EXERCISE INSTRUCTIONS: All the data must come back unchanged, except that pictures are left out.
┏━━
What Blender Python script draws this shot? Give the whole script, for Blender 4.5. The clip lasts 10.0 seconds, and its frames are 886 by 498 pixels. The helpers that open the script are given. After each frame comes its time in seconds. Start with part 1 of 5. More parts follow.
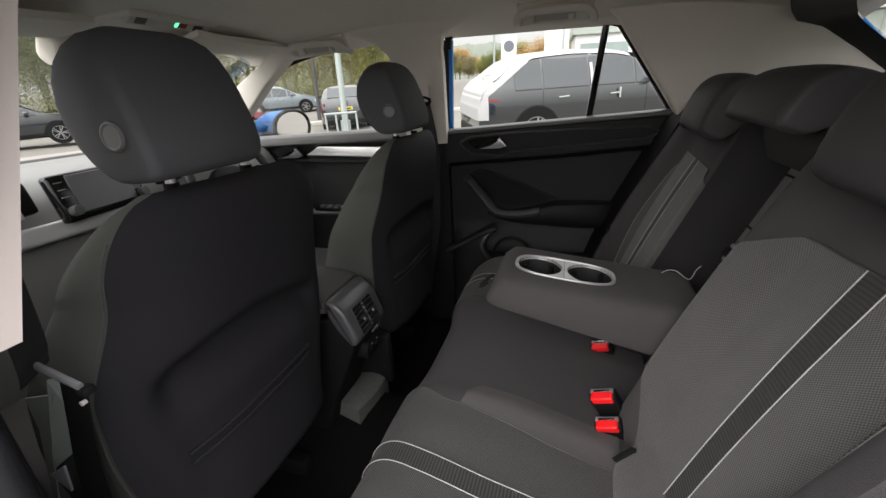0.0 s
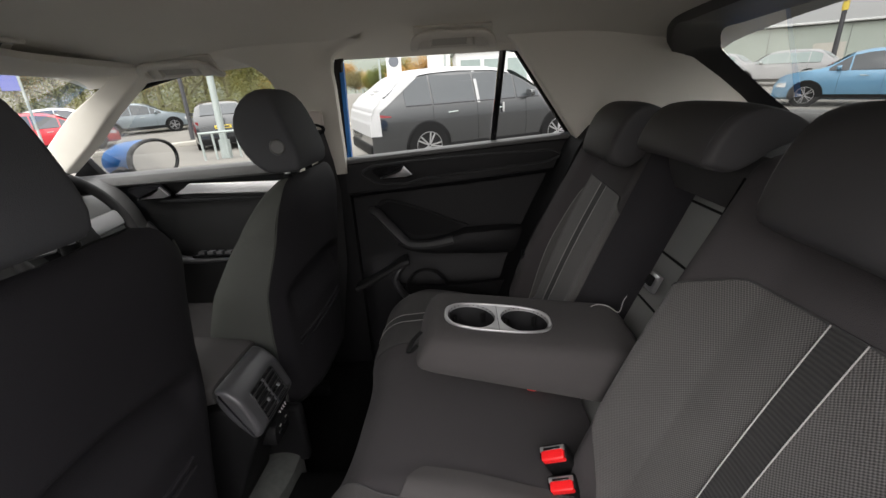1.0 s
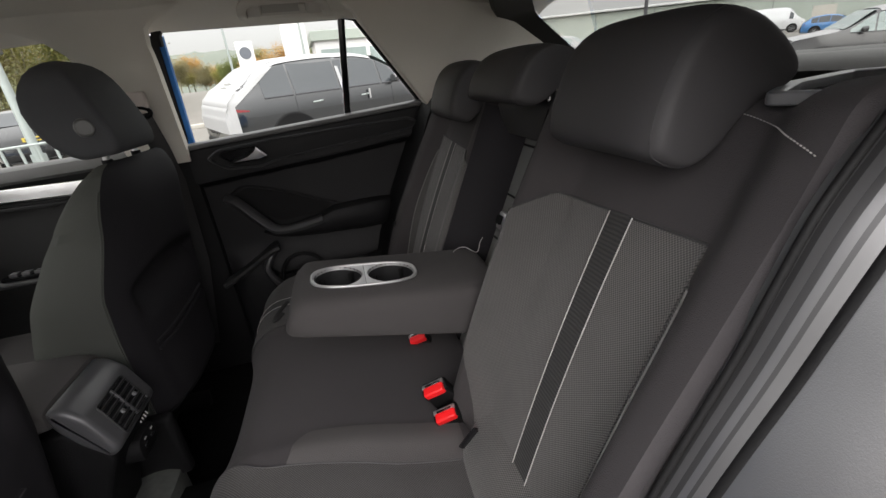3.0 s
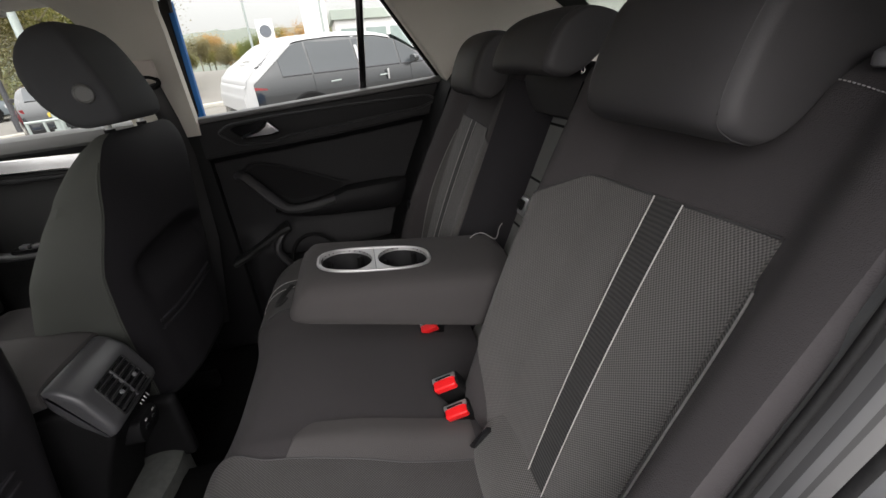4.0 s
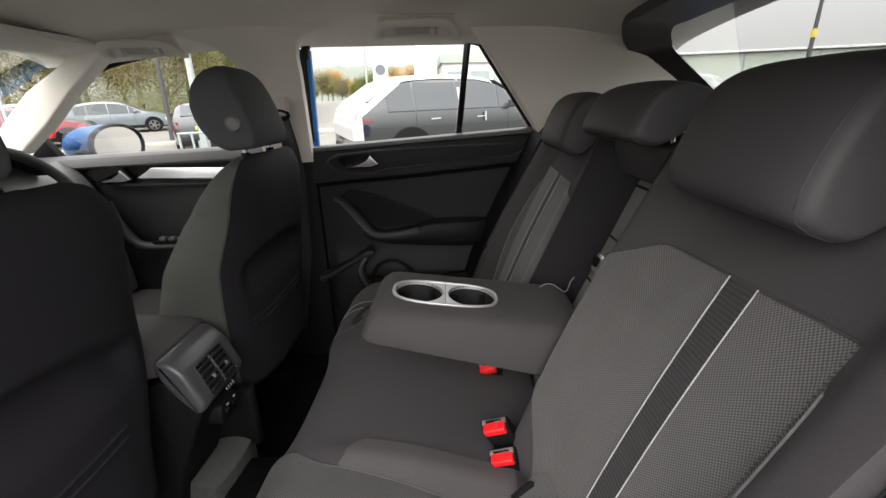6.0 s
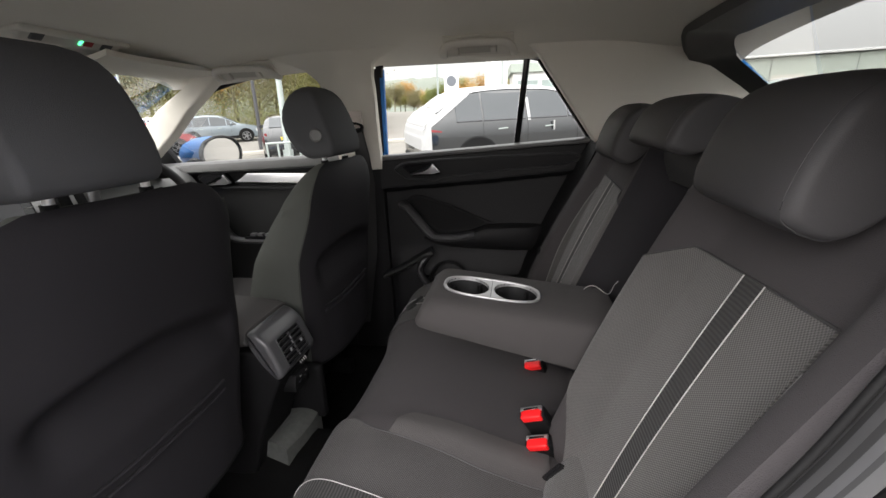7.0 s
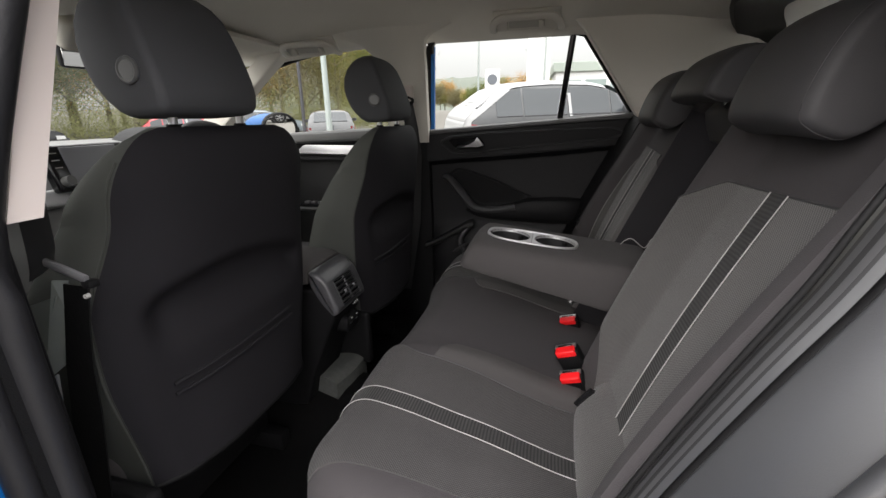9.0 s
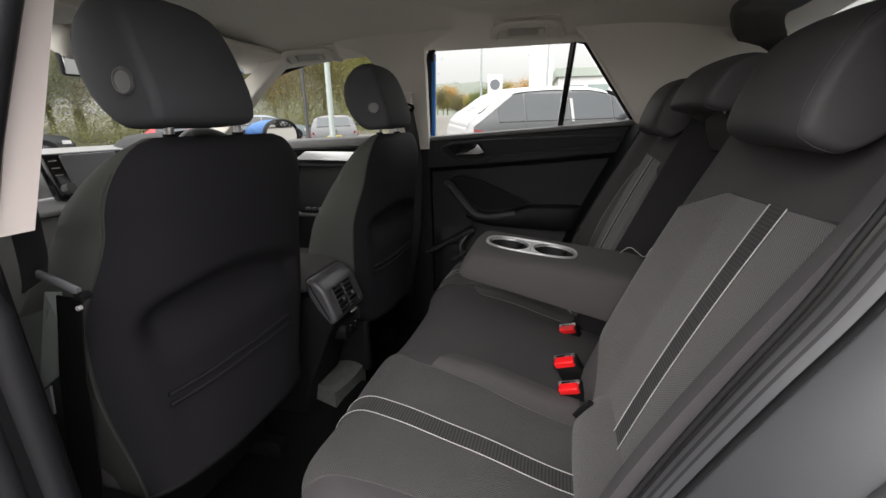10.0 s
┗━━
WRITTEN ANSWER:
What Blender Python script draws this shot? Give the whole script, for Blender 4.5. The clip lasts 10.0 seconds, and its frames are 886 by 498 pixels. The helpers that open the script are given. After each frame comes its time in seconds. Start with part 1 of 5. More parts follow.
0.0 s
1.0 s
3.0 s
4.0 s
6.0 s
7.0 s
9.0 s
10.0 s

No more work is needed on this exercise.